Secara keseluruhan, pengembangan kewirausahaan di perguruan tinggi keagamaan tidak hanya akan mendukung pertumbuhan ekonomi nasional tetapi juga memperkuat peran mereka sebagai pusat inovasi dan pendidikan. Dengan mempersiapkan mahasiswa untuk menjadi entrepreneur yang sukses, perguruan tinggi keagamaan dapat menjadi agen perubahan yang signifikan dalam membangun Indonesia sebagai negara yang maju dan berdaya saing tinggi.

Kesimpulan

Kesimpulan dari tulisan di atas dapat dihubungkan dengan konsep “Ayah Kaya” dan “Ayah Miskin” dalam buku “Rich Dad Poor Dad” oleh Robert Kiyosaki. Dalam konteks pengelolaan perguruan tinggi keagamaan, “Ayah Kaya” mewakili mentalitas pengelola dan kementerian yang menekankan pentingnya kewirausahaan, inovasi, dan pendidikan keuangan sebagai jalan menuju kesuksesan dan kebebasan finansial. Seperti Ayah Kaya yang mengajarkan untuk memiliki aset dan menghasilkan pendapatan pasif, perguruan tinggi keagamaan dapat menjadi pusat pengembangan kewirausahaan nasional. Mereka dapat melakukannya dengan membangun entrepreneur hub yang mendukung mahasiswa dan staf dalam menciptakan startup, menyediakan fasilitas dan dukungan pembiayaan, serta menjalin kemitraan dengan lembaga keuangan.

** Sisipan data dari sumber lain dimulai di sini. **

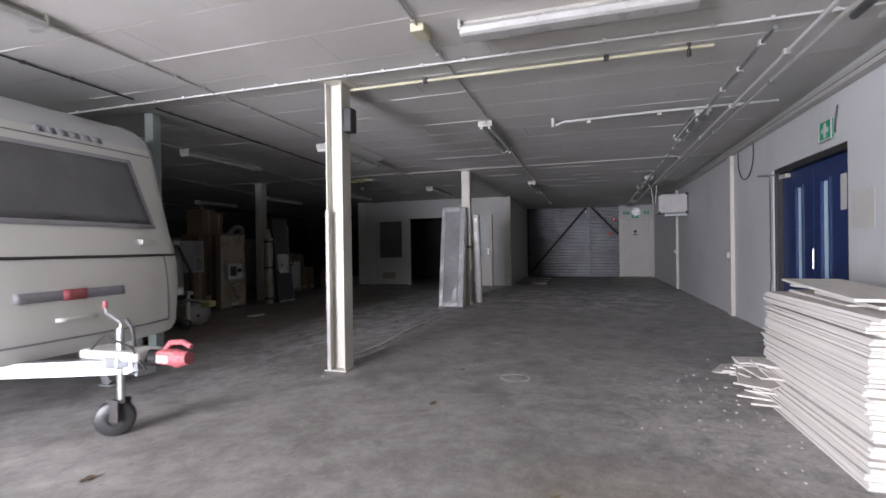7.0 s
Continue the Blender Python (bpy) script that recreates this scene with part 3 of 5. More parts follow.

Sebaliknya, “Ayah Miskin” melambangkan pendekatan yang lebih konvensional dan kurang proaktif, yang mungkin lebih fokus pada pendidikan formal tanpa memperhatikan pentingnya keterampilan praktis dalam mengelola uang dan berinvestasi. Dalam hal ini, perguruan tinggi dan kementerian yang berfokus hanya pada pencapaian akademis tanpa memperkenalkan konsep kewirausahaan dan manajemen keuangan mungkin akan tertinggal dalam menciptakan lulusan yang siap menghadapi tantangan ekonomi modern.

Dengan mengadopsi mentalitas “Ayah Kaya”, perguruan tinggi keagamaan tidak hanya akan mencetak lulusan yang siap kerja tetapi juga mereka yang siap menciptakan lapangan kerja. Ini penting untuk memastikan keberlanjutan dan relevansi mereka dalam dunia yang terus berubah, serta berkontribusi secara signifikan terhadap kesejahteraan ekonomi dan sosial masyarakat.